Task requirements – Carry none of the pictures over; write out the complete data exactly.

Data –

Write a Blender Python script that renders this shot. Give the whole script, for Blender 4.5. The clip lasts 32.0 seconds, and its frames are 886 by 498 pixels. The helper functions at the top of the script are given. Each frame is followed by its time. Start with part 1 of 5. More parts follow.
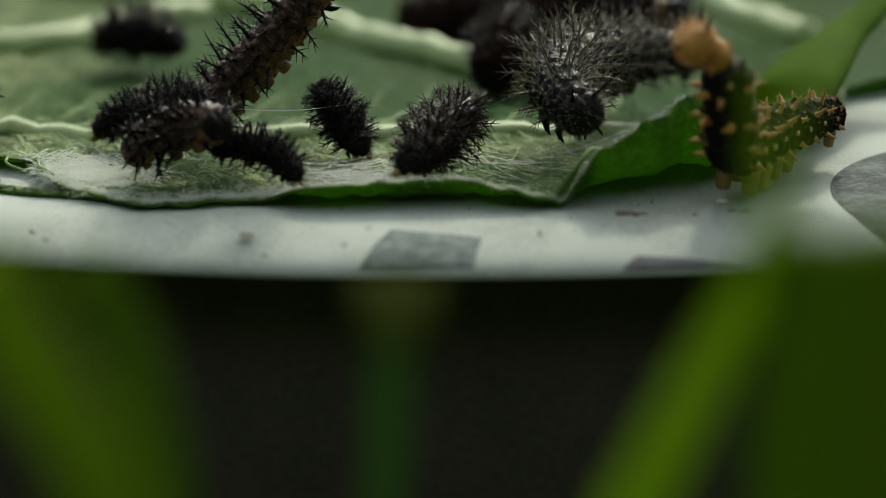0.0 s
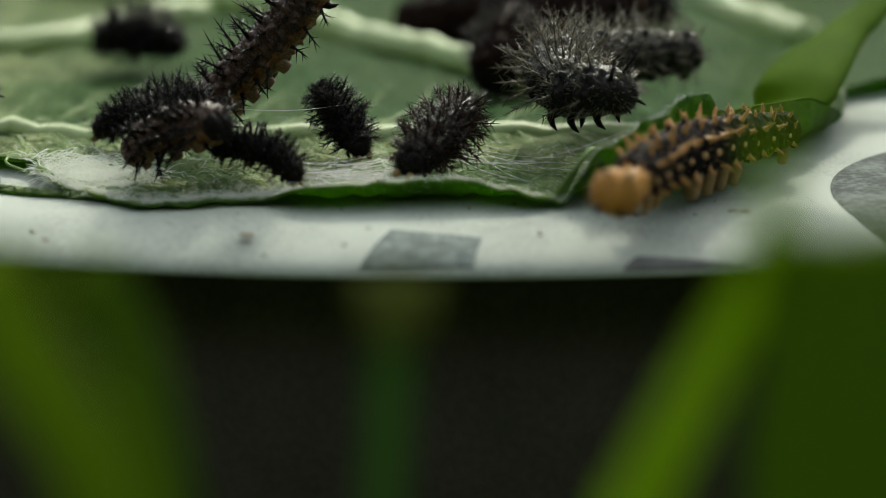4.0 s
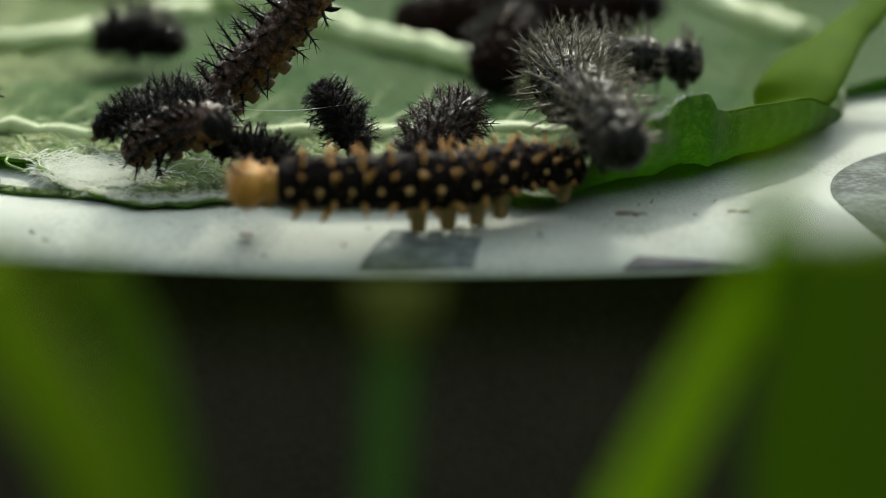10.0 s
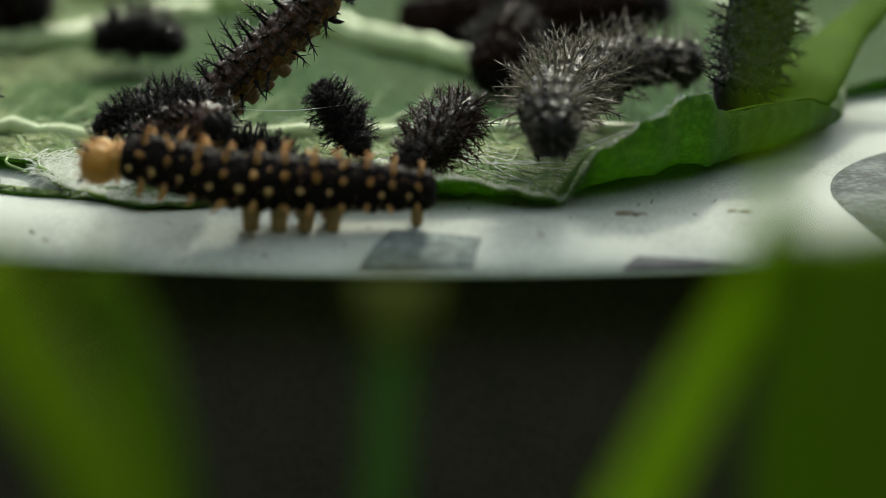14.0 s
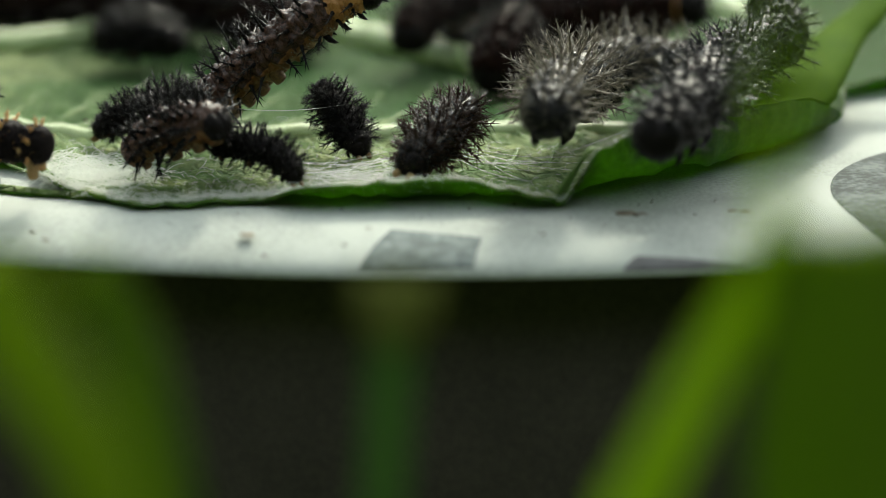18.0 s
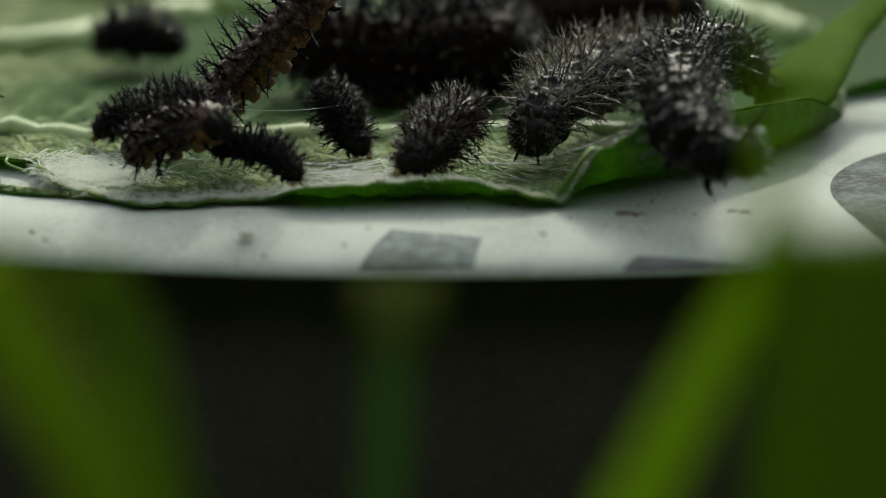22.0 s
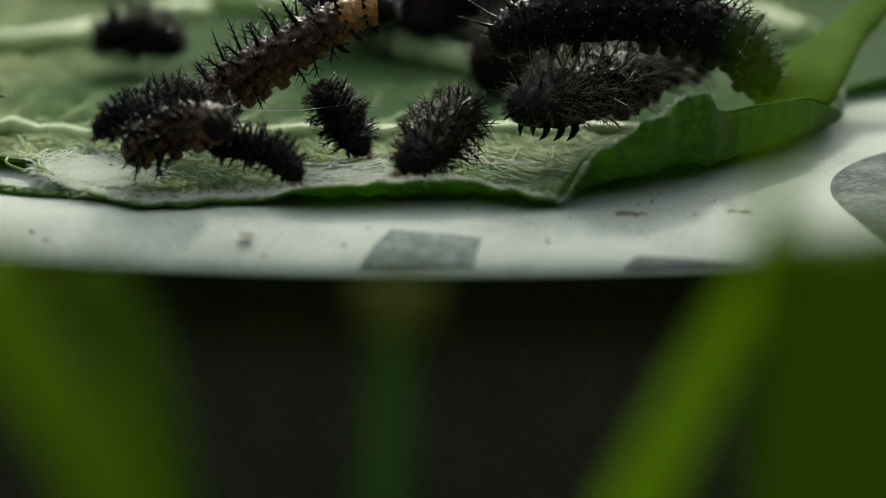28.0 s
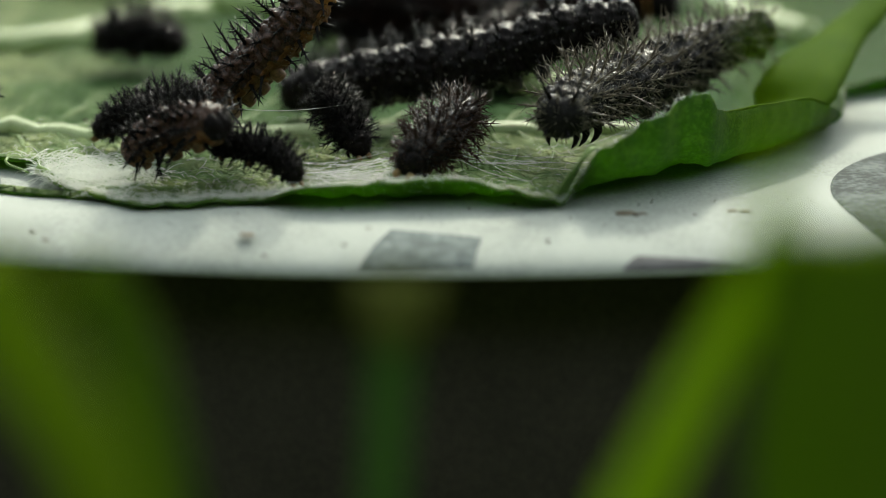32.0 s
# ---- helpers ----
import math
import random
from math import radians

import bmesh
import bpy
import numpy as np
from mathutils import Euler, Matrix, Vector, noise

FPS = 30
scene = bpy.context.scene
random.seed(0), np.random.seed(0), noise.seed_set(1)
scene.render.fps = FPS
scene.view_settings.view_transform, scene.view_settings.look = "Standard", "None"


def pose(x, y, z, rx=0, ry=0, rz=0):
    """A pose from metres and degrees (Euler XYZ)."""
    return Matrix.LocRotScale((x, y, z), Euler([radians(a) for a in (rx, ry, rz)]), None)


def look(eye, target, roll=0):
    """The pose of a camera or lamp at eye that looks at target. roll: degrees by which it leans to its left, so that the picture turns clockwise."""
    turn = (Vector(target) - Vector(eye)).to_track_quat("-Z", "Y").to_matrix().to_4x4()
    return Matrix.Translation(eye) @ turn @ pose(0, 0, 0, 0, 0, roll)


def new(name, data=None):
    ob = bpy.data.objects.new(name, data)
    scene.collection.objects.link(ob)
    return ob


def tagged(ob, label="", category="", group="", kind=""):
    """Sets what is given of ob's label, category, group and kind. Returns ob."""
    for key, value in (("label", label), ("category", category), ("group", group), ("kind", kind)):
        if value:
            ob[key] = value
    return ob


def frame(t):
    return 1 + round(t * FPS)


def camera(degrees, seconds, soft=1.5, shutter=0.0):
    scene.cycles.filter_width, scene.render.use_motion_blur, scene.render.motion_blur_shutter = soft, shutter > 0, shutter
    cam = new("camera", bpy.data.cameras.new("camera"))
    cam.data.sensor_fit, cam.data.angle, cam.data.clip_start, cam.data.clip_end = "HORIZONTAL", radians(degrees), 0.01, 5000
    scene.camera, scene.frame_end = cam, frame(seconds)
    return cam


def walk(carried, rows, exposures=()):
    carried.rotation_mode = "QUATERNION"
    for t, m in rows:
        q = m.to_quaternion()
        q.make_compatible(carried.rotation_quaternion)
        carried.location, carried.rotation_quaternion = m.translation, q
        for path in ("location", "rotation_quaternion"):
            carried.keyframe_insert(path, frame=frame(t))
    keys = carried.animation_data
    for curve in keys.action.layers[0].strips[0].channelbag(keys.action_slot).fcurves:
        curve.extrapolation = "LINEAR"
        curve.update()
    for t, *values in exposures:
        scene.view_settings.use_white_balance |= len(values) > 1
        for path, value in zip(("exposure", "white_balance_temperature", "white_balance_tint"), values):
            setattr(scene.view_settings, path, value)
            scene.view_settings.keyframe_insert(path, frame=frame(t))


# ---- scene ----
# ---- camera: fixed, low over the lid, macro lens with a shallow focus ----
cam = camera(22.0, 32.0, soft=0.65)
cam.data.dof.use_dof = True
cam.data.dof.focus_distance = 0.172
cam.data.dof.aperture_fstop = 17.0
cam.data.dof.aperture_blades = 0
EYE = pose(0.0, -0.165, 0.0394, 75, 0, 0)
walk(cam, [(0.0, EYE), (32.0, EYE)], exposures=[(0, 0.54, 6950, -2), (2, 0.74, 6950, -2), (3.5, 0.74, 6950, -2), (6, 0.84, 6950, -2), (8, 0.96, 6950, -2), (9, 1.11, 6950, -2), (10, 1.08, 6950, -2), (11, 0.96, 6950, -2), (14, 0.94, 6950, -2), (17, 1.19, 6950, -2), (18, 1.29, 6950, -2), (19, 1.21, 6950, -2), (20, 0.89, 6950, -2), (21, 0.72, 6950, -2), (22, 0.61, 6950, -2), (25.5, 0.59, 6950, -2), (28, 0.66, 6950, -2), (30, 0.81, 6950, -2), (31, 0.86, 6950, -2), (32, 1.04, 6950, -2)])

# ---- world, sun ----
world = bpy.data.worlds.new("sky")
scene.world = world
world.use_nodes = True
wn = world.node_tree
sky = wn.nodes.new("ShaderNodeTexSky")
sky.sky_type = "NISHITA"
sky.sun_disc = False
sky.sun_elevation = radians(39)
sky.sun_rotation = radians(12)
sky.altitude = 200
sky.dust_density = 3.0
sky.ozone_density = 0.6
soften = wn.nodes.new("ShaderNodeHueSaturation")
soften.inputs["Saturation"].default_value = 0.35
wn.links.new(sky.outputs[0], soften.inputs["Color"])
wn.links.new(soften.outputs[0], wn.nodes["Background"].inputs[0])
wn.nodes["Background"].inputs[1].default_value = 0.2
sun = new("sun", bpy.data.lights.new("sun", "SUN"))
sun.data.energy = 1.3
sun.data.angle = radians(2.2)
sun.data.color = (1.0, 0.95, 0.88)
sun.matrix_basis = look((0.21, 1.0, 0.83), (0, 0, 0))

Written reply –
Write a Blender Python script that renders this shot. Give the whole script, for Blender 4.5. The clip lasts 32.0 seconds, and its frames are 886 by 498 pixels. The helper functions at the top of the script are given. Each frame is followed by its time. Start with part 1 of 5. More parts follow.
0.0 s
4.0 s
10.0 s
14.0 s
18.0 s
22.0 s
28.0 s
32.0 s
# ---- helpers ----
import math
import random
from math import radians

import bmesh
import bpy
import numpy as np
from mathutils import Euler, Matrix, Vector, noise

FPS = 30
scene = bpy.context.scene
random.seed(0), np.random.seed(0), noise.seed_set(1)
scene.render.fps = FPS
scene.view_settings.view_transform, scene.view_settings.look = "Standard", "None"


def pose(x, y, z, rx=0, ry=0, rz=0):
    """A pose from metres and degrees (Euler XYZ)."""
    return Matrix.LocRotScale((x, y, z), Euler([radians(a) for a in (rx, ry, rz)]), None)


def look(eye, target, roll=0):
    """The pose of a camera or lamp at eye that looks at target. roll: degrees by which it leans to its left, so that the picture turns clockwise."""
    turn = (Vector(target) - Vector(eye)).to_track_quat("-Z", "Y").to_matrix().to_4x4()
    return Matrix.Translation(eye) @ turn @ pose(0, 0, 0, 0, 0, roll)


def new(name, data=None):
    ob = bpy.data.objects.new(name, data)
    scene.collection.objects.link(ob)
    return ob


def tagged(ob, label="", category="", group="", kind=""):
    """Sets what is given of ob's label, category, group and kind. Returns ob."""
    for key, value in (("label", label), ("category", category), ("group", group), ("kind", kind)):
        if value:
            ob[key] = value
    return ob


def frame(t):
    return 1 + round(t * FPS)


def camera(degrees, seconds, soft=1.5, shutter=0.0):
    scene.cycles.filter_width, scene.render.use_motion_blur, scene.render.motion_blur_shutter = soft, shutter > 0, shutter
    cam = new("camera", bpy.data.cameras.new("camera"))
    cam.data.sensor_fit, cam.data.angle, cam.data.clip_start, cam.data.clip_end = "HORIZONTAL", radians(degrees), 0.01, 5000
    scene.camera, scene.frame_end = cam, frame(seconds)
    return cam


def walk(carried, rows, exposures=()):
    carried.rotation_mode = "QUATERNION"
    for t, m in rows:
        q = m.to_quaternion()
        q.make_compatible(carried.rotation_quaternion)
        carried.location, carried.rotation_quaternion = m.translation, q
        for path in ("location", "rotation_quaternion"):
            carried.keyframe_insert(path, frame=frame(t))
    keys = carried.animation_data
    for curve in keys.action.layers[0].strips[0].channelbag(keys.action_slot).fcurves:
        curve.extrapolation = "LINEAR"
        curve.update()
    for t, *values in exposures:
        scene.view_settings.use_white_balance |= len(values) > 1
        for path, value in zip(("exposure", "white_balance_temperature", "white_balance_tint"), values):
            setattr(scene.view_settings, path, value)
            scene.view_settings.keyframe_insert(path, frame=frame(t))


# ---- scene ----
# ---- camera: fixed, low over the lid, macro lens with a shallow focus ----
cam = camera(22.0, 32.0, soft=0.65)
cam.data.dof.use_dof = True
cam.data.dof.focus_distance = 0.172
cam.data.dof.aperture_fstop = 17.0
cam.data.dof.aperture_blades = 0
EYE = pose(0.0, -0.165, 0.0394, 75, 0, 0)
walk(cam, [(0.0, EYE), (32.0, EYE)], exposures=[(0, 0.54, 6950, -2), (2, 0.74, 6950, -2), (3.5, 0.74, 6950, -2), (6, 0.84, 6950, -2), (8, 0.96, 6950, -2), (9, 1.11, 6950, -2), (10, 1.08, 6950, -2), (11, 0.96, 6950, -2), (14, 0.94, 6950, -2), (17, 1.19, 6950, -2), (18, 1.29, 6950, -2), (19, 1.21, 6950, -2), (20, 0.89, 6950, -2), (21, 0.72, 6950, -2), (22, 0.61, 6950, -2), (25.5, 0.59, 6950, -2), (28, 0.66, 6950, -2), (30, 0.81, 6950, -2), (31, 0.86, 6950, -2), (32, 1.04, 6950, -2)])

# ---- world, sun ----
world = bpy.data.worlds.new("sky")
scene.world = world
world.use_nodes = True
wn = world.node_tree
sky = wn.nodes.new("ShaderNodeTexSky")
sky.sky_type = "NISHITA"
sky.sun_disc = False
sky.sun_elevation = radians(39)
sky.sun_rotation = radians(12)
sky.altitude = 200
sky.dust_density = 3.0
sky.ozone_density = 0.6
soften = wn.nodes.new("ShaderNodeHueSaturation")
soften.inputs["Saturation"].default_value = 0.35
wn.links.new(sky.outputs[0], soften.inputs["Color"])
wn.links.new(soften.outputs[0], wn.nodes["Background"].inputs[0])
wn.nodes["Background"].inputs[1].default_value = 0.2
sun = new("sun", bpy.data.lights.new("sun", "SUN"))
sun.data.energy = 1.3
sun.data.angle = radians(2.2)
sun.data.color = (1.0, 0.95, 0.88)
sun.matrix_basis = look((0.21, 1.0, 0.83), (0, 0, 0))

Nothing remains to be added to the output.